New city toilets giving homeless a place to go

Cleaner streets called one big benefit

A man rides his bicycle past a "Pit Stop" public toilet on Sixth Street, Thursday, Aug. 1, 2019, in San Francisco.  (AP Photo/Eric Risberg)
A man rides his bicycle past a "Pit Stop" public toilet on Sixth Street, Thursday, Aug. 1, 2019, in San Francisco. (AP Photo/Eric Risberg)

SAN FRANCISCO -- The sidewalks surrounding Ahmed Al Barak's corner market in one of San Francisco's roughest neighborhoods are filled with cardboard, used syringes and homeless people who have nowhere safe to go at night.

But Al Barak says it's an improvement from a year ago, before the city posted a portable toilet across the street from his business in the city's Tenderloin district.

He no longer regularly sees people relieve themselves in broad daylight, and he does not see as much feces and urine on the streets.

"We used to have a disaster here. I used to call the city all the time to come and clean, because they don't know where to go," he said.

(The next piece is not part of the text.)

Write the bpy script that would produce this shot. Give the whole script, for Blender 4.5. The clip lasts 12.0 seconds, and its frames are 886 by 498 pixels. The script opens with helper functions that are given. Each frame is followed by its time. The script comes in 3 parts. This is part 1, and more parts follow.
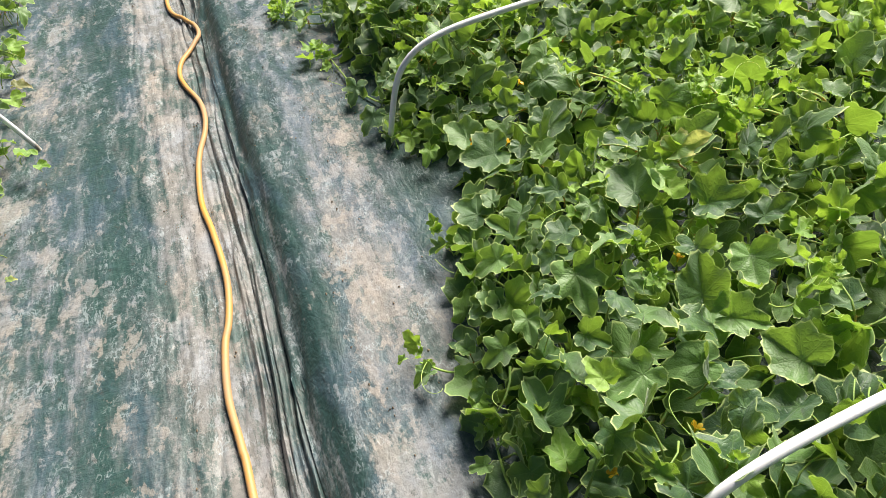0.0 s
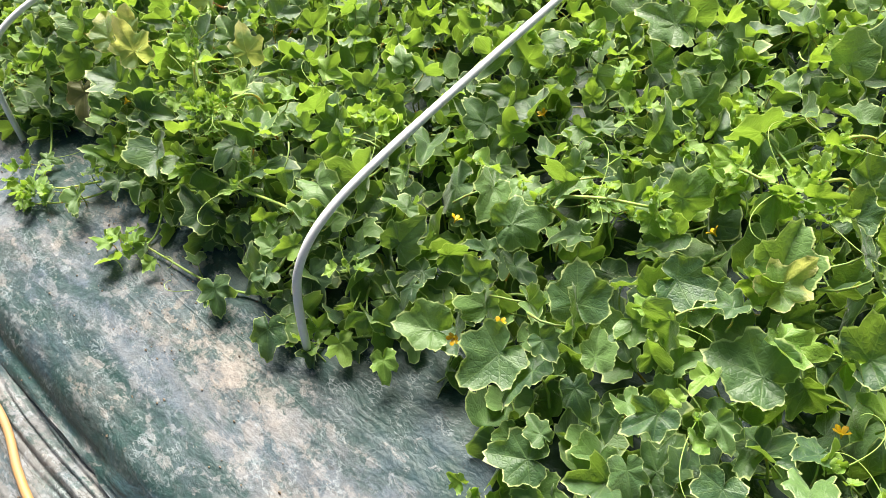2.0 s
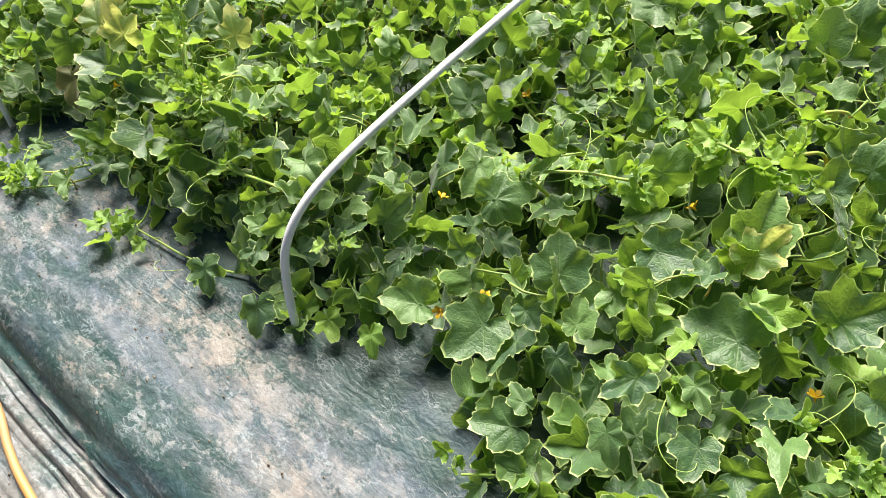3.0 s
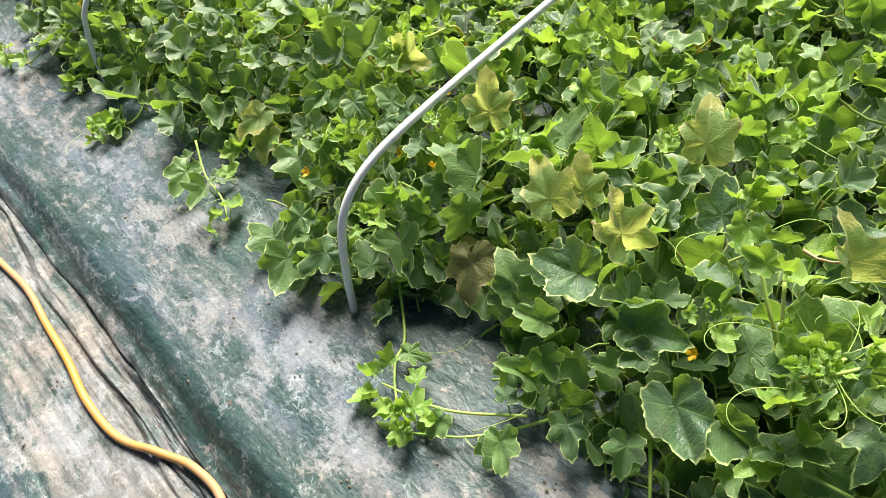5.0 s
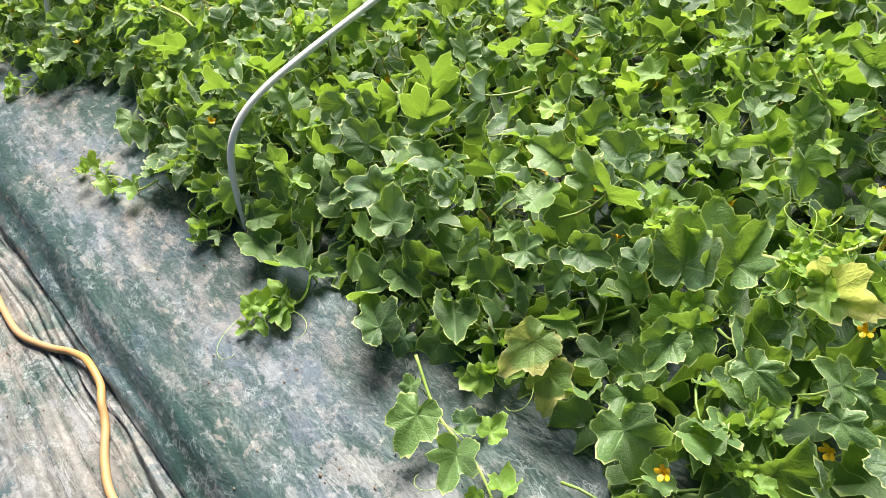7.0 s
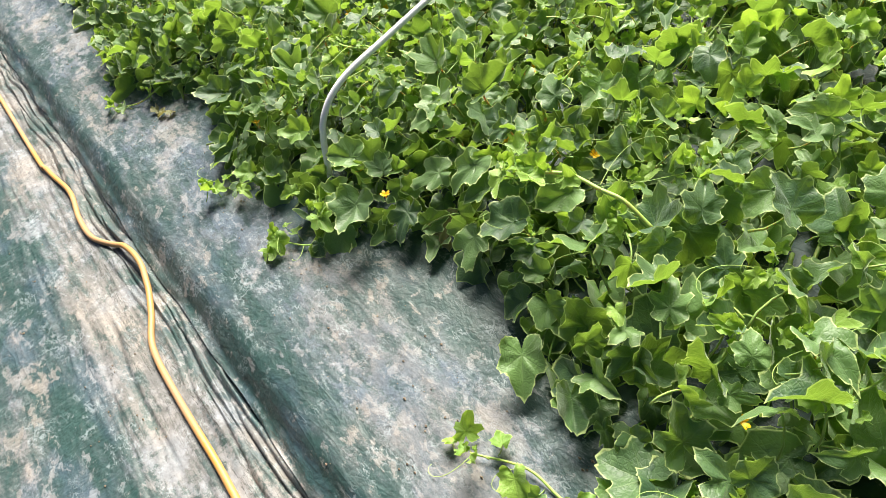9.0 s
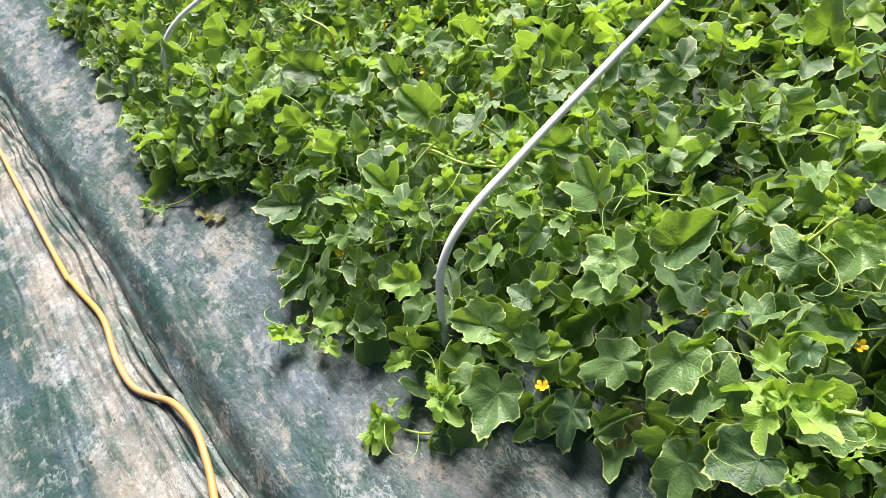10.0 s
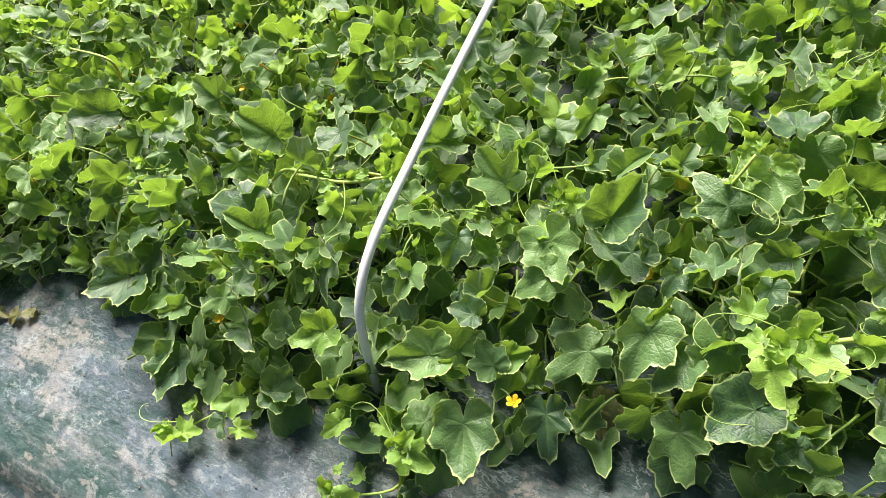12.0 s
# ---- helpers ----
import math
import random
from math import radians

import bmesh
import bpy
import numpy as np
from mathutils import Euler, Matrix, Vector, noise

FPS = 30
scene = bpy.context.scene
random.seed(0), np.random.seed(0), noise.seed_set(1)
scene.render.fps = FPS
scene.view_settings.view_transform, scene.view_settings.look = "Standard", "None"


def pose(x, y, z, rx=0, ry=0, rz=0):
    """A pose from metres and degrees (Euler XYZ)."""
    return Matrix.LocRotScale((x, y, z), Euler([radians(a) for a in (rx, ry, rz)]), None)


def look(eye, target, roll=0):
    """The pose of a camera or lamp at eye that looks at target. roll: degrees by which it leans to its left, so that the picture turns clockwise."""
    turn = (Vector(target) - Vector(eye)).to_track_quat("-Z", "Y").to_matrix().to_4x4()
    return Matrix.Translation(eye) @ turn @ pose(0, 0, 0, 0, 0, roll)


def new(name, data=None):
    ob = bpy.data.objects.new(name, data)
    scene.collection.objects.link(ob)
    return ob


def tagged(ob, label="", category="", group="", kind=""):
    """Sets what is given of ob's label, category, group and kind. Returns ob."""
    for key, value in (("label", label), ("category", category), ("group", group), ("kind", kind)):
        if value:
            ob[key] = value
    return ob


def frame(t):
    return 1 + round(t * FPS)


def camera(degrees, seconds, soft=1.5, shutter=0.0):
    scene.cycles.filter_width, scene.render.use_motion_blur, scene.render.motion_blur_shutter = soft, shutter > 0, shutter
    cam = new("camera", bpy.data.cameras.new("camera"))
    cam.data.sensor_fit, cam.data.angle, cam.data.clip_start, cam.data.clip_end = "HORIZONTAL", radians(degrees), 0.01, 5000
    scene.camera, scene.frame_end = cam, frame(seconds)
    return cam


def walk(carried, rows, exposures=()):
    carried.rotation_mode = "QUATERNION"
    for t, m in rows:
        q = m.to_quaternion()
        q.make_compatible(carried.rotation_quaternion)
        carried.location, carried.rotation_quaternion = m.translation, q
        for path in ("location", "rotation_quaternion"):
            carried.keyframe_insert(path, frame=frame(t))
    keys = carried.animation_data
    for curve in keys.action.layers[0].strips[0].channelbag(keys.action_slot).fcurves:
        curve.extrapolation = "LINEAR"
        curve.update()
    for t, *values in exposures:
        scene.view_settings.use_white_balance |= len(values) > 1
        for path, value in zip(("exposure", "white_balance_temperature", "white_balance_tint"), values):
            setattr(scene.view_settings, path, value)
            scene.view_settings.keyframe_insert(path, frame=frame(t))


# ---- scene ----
cam = camera(67.0, 12.0, soft=0.6)
PATH = [
    (0, (0.241, 0.103, 1.212), (0.523, 1.463, -0.226), -12.8),
    (0.5, (0.298, 0.444, 1.187), (0.646, 1.778, -0.262), -17.5),
    (1, (0.324, 0.657, 1.181), (0.709, 1.973, -0.275), -21.1),
    (1.5, (0.389, 0.81, 1.186), (0.941, 1.971, -0.347), -21.8),
    (2, (0.352, 0.917, 1.199), (1.029, 1.913, -0.398), -19.0),
    (2.5, (0.338, 0.859, 1.216), (1.031, 1.838, -0.384), -18.2),
    (2.7, (0.336, 0.824, 1.191), (1.029, 1.788, -0.418), -18.1),
    (4.3, (0.242, 1.698, 1.186), (0.867, 2.825, -0.344), -20.9),
    (4.5, (0.243, 1.812, 1.185), (0.87, 2.944, -0.34), -20.6),
    (5, (0.224, 2.136, 1.16), (0.849, 3.266, -0.368), -20.4),
    (5.5, (0.21, 2.388, 1.182), (0.831, 3.531, -0.337), -20.8),
    (6, (0.275, 2.67, 1.157), (0.904, 3.824, -0.35), -20.8),
    (6.5, (0.321, 2.88, 1.166), (0.959, 4.046, -0.329), -20.4),
    (7, (0.282, 3.106, 1.142), (0.922, 4.289, -0.339), -20.4),
    (7.5, (0.218, 3.432, 1.177), (0.857, 4.61, -0.308), -19.8),
    (7.7, (0.198, 3.555, 1.162), (0.829, 4.752, -0.311), -20.2),
    (9.3, (0.272, 4.765, 1.222), (0.719, 6.052, -0.242), -27.0),
    (9.5, (0.301, 4.905, 1.212), (0.745, 6.201, -0.245), -27.2),
    (10, (0.368, 5.162, 1.21), (0.818, 6.468, -0.237), -28.6),
    (10.5, (0.4, 5.32, 1.201), (1.007, 6.433, -0.346), -29.9),
    (11, (0.353, 5.426, 1.211), (1.09, 6.289, -0.436), -26.5),
    (11.5, (0.334, 5.394, 1.247), (1.113, 6.254, -0.382), -25.4),
    (12, (0.335, 5.423, 1.192), (1.106, 6.272, -0.447), -25.4),
]
walk(cam, [(t, look(eye, target, roll)) for t, eye, target, roll in PATH], exposures=((0.0, 0.26), (1.0, 0.39), (2.0, 0.56), (12.0, 0.57)))

# ---- world, sun and exposure ----
SUN_AZ, SUN_EL = 54.0, 45.0          # degrees from +y towards +x, and above the horizon
world = bpy.data.worlds.new("world")
scene.world = world
world.use_nodes = True
wn = world.node_tree
sky = wn.nodes.new("ShaderNodeTexSky")
sky.sky_type = "NISHITA"
sky.sun_disc = False
sky.sun_elevation, sky.sun_rotation = radians(SUN_EL), radians(SUN_AZ)
sky.dust_density = 3.0
wn.nodes["Background"].inputs["Strength"].default_value = 0.043
wn.links.new(sky.outputs["Color"], wn.nodes["Background"].inputs["Color"])
sun = new("sun", bpy.data.lights.new("sun", "SUN"))
sun.data.energy, sun.data.angle, sun.data.color = 9.0, radians(32.0), (1.0, 0.94, 0.82)
sun_way = Vector((math.sin(radians(SUN_AZ)) * math.cos(radians(SUN_EL)), math.cos(radians(SUN_AZ)) * math.cos(radians(SUN_EL)), math.sin(radians(SUN_EL))))
sun.matrix_world = look(sun_way * 20, (0, 0, 0))
scene.view_settings.exposure = 0.5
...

San Francisco started its "Pit Stop" program in July 2014 with public toilets in the city's homeless-heavy Tenderloin area, after children complained of dodging human waste on their way to school. Today, the staffed restrooms have grown from three to 25 locations, and the program has expanded to Los Angeles. In May, the toilets in San Francisco recorded nearly 50,000 flushes, all logged by attendants.

Mayor London Breed last year announced the formation of a special six-person "poop patrol" team where each cleaner earns more than $70,000 a year.

Advocates say steam-cleaning requests have dropped in areas surrounding some of the public toilets. The mayor signed a budget Thursday that includes more than $9 million for the Pit Stop toilets this year, up from $5 million last fiscal year. San Francisco will add seven new restrooms in a city where a one-night count of homeless people grew 17% in the past two years.

The toilets each cost an average of $200,000 a year to operate, with most of the money going to staffing and overhead.

Some of the restrooms are permanent fixtures, while others are portables with two toilets that are trucked in and out. The stops have receptacles for used syringes and dog waste.

Attendants who are paid the city's minimum wage of $16 an hour check after every use and knock on doors to make sure people are not doing drugs or other illicit activity. The staffing is what makes a toilet a Pit Stop, and the work is usually done by men emerging from prison after decades behind bars.